Recently Human Rights Watch got criticism for raising money in Saudi Arabia for, of all things (it shouldn’t be a surprise actually, but anyway) human rights. In their defense to their board, Ken Roth, speaking for the organization in the royal “we”, made the following point. We were talking not to the Saudi government (although they did admit there was at least one government official present at one of their meetings), but to individuals, in particular, “people who were interested in Human Rights Watch.” (Note, not interested in human rights, but in “us”.) After insisting on how scrupulous they were about not accepting money from any government, they then made the following remark:
We reject the idea that an individual’s nationality, ethnicity or religion can be taken as a proxy for their political or ideological beliefs or that the backgrounds of our supporters influence our coverage. By the same token, no assumption should ever be made that a Saudi citizen’s support for human rights reflects or is captive of Saudi government policy. Human Rights Watch is eager and delighted to find supporters of the human rights ideal – financial or otherwise – in any and all countries of the world. To draw such communities into an active, international network is an important part of our mission and does not impair our political neutrality. It threatens no-one but the human rights violators we seek to expose.

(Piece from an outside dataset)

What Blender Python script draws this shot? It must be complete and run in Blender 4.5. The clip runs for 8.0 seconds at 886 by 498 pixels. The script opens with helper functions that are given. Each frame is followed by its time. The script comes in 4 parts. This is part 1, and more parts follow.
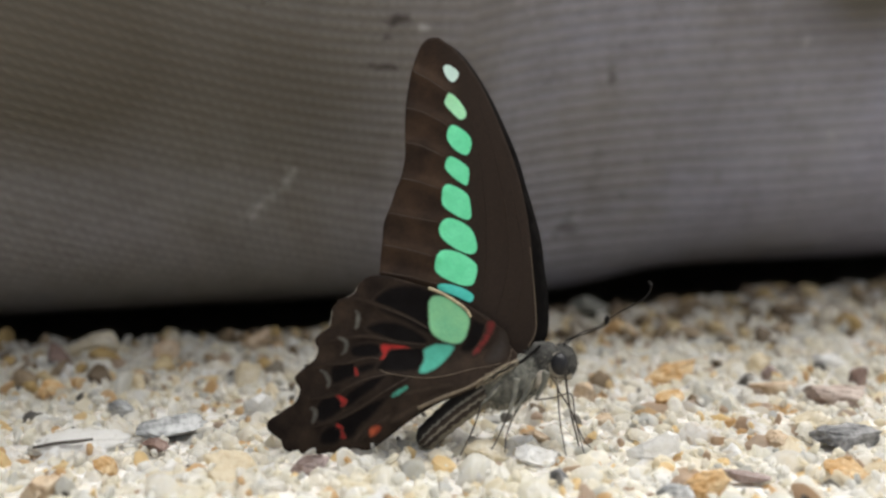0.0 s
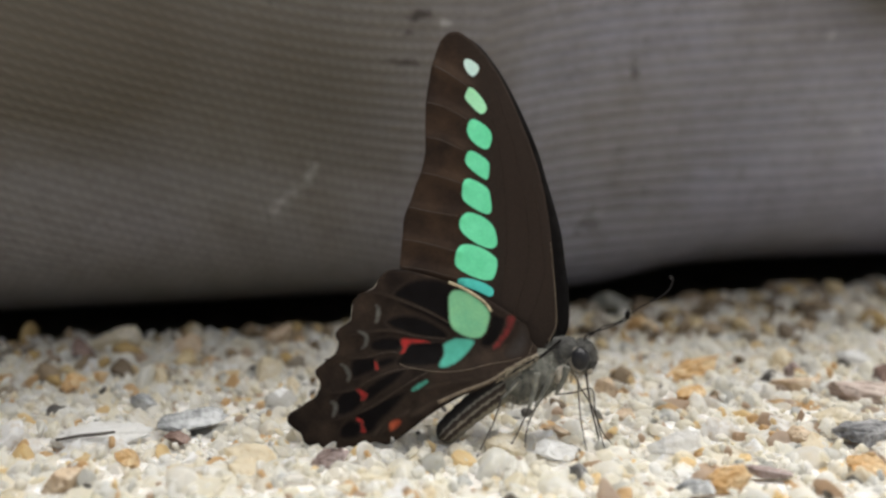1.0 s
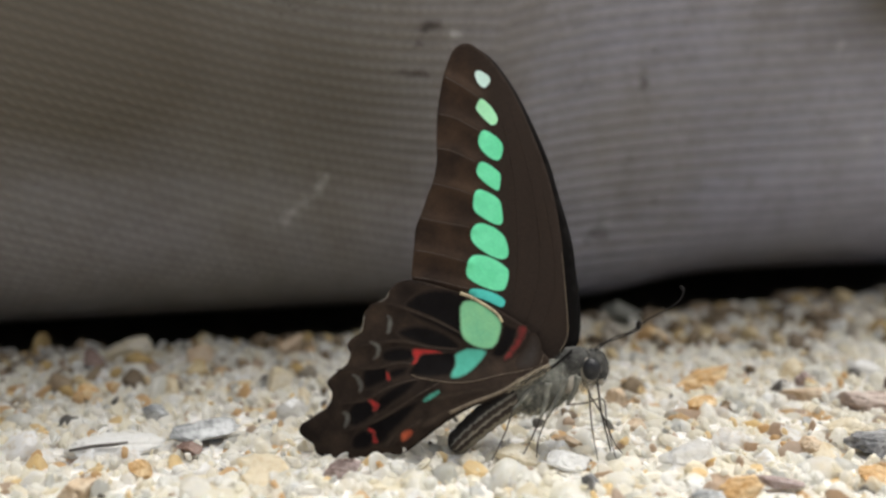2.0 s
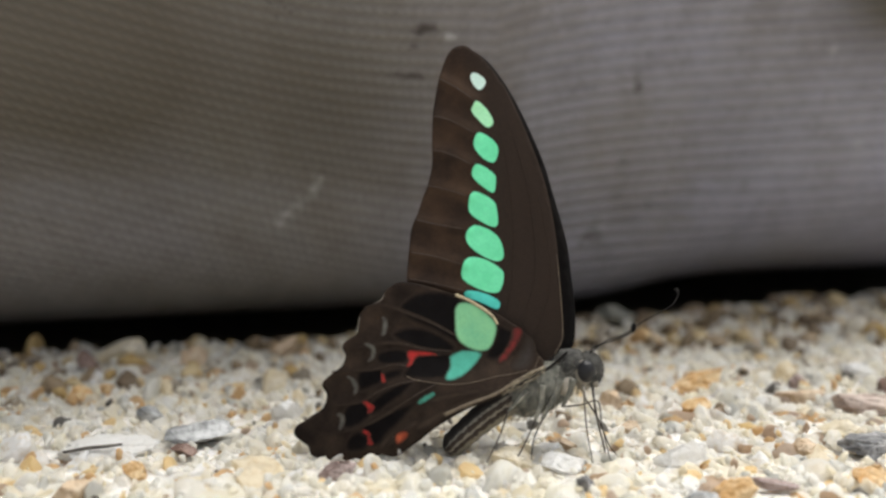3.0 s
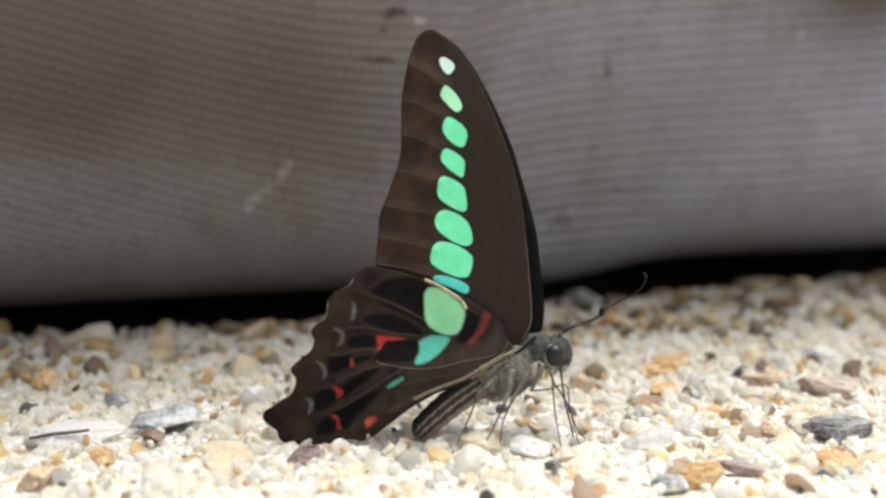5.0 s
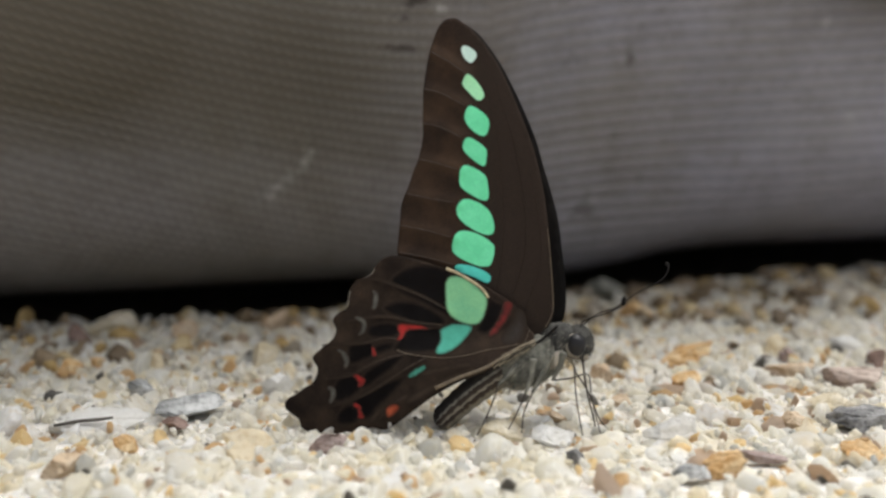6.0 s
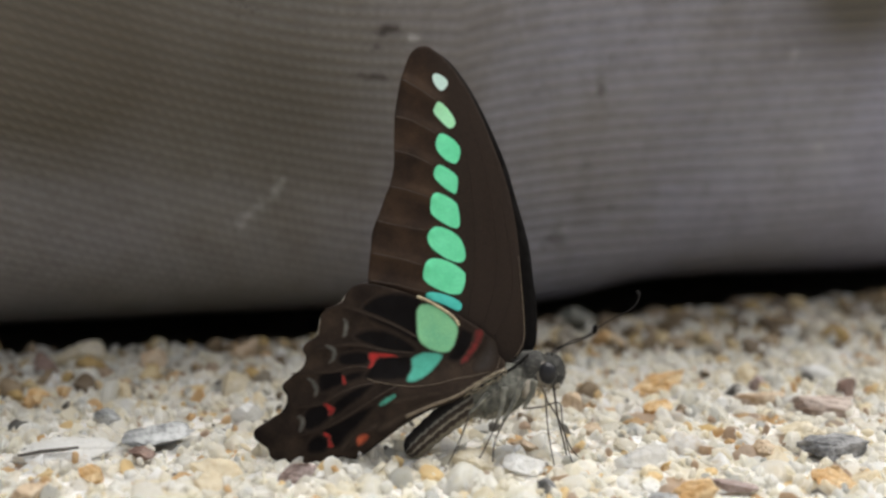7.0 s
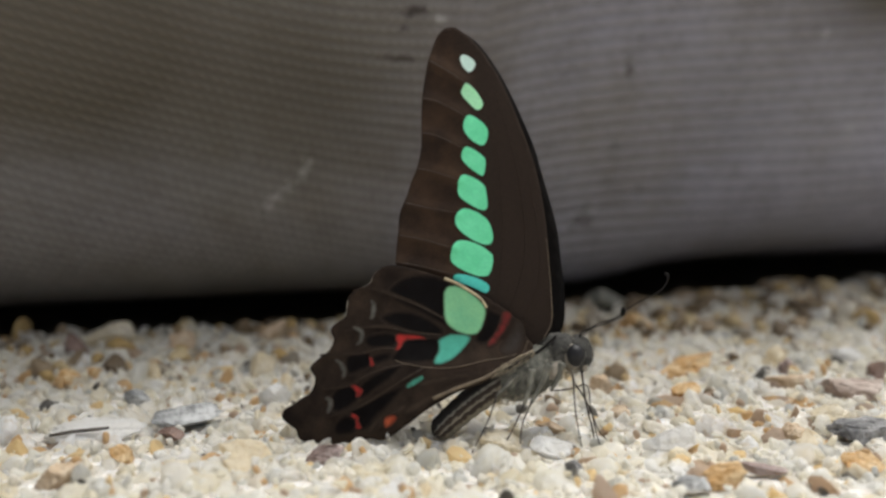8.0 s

Now here’s where we get to the hub of the problem, one which, I think, sheds much light on the operating assumptions of Western human rights organizations, and that produces at least some of the unconscious patterns that result in the formuation of Charles Jacobs’ Human Rights Complex.
Before fisking this remarkable paragraph in detail, let’s take a short detour via an article by a real Saudi reformer, a woman who, I suspect was not a participant in the fundraising tour of HRW. (She does not appear, either in a search of the HRW website, or a search of the HRW report on this very issue — women’s legal tutelage to men — Perpetual Minors (about which, more, anon).
Saudi Arabia – The World’s Largest Women’s Prison
In an article on the liberal website Minbar Al-Hiwar Wal-’Ibra, reformist Saudi journalist and human rights activist Wajeha Al-Huweidar described Saudi Arabia as “the world’s largest women’s prison.” She added that unlike real prisoners, Saudi women have no prospect of ever being released, since throughout their life, they are under the control of a male guardian – their husband, father, grandfather, brother or son.
Huweidar and other women activists recently launched a campaign against the Saudi Mahram Law, which forbids women to leave their home without a male guardian. She told the Kuwaiti daily Awan that the campaign, whose slogan is “treat us like adult citizens or we leave the country,” was officially launched at the King Fahd Bridge, connecting Saudi Arabia and Bahrain, where the women demanded to cross the border without a guardian. [1]
The following are excerpts from Al-Huweidar’s article
Prisoners Can Be Released From Prison – But Saudi Women Can’t
“The laws of imprisonment are known all over the world. People who commit a crime or an offense are placed in a prison cell… where they serve their sentence. [When they complete it], or get time off for good behavior, they are released…. In Saudi Arabia, there are two additional ways to get out of prison early: by learning the Koran or parts of it by heart… or by getting a pardon from the king on the occasion of a holiday or a coronation – after which the prisoner finds himself free and can enjoy life among his family and loved ones.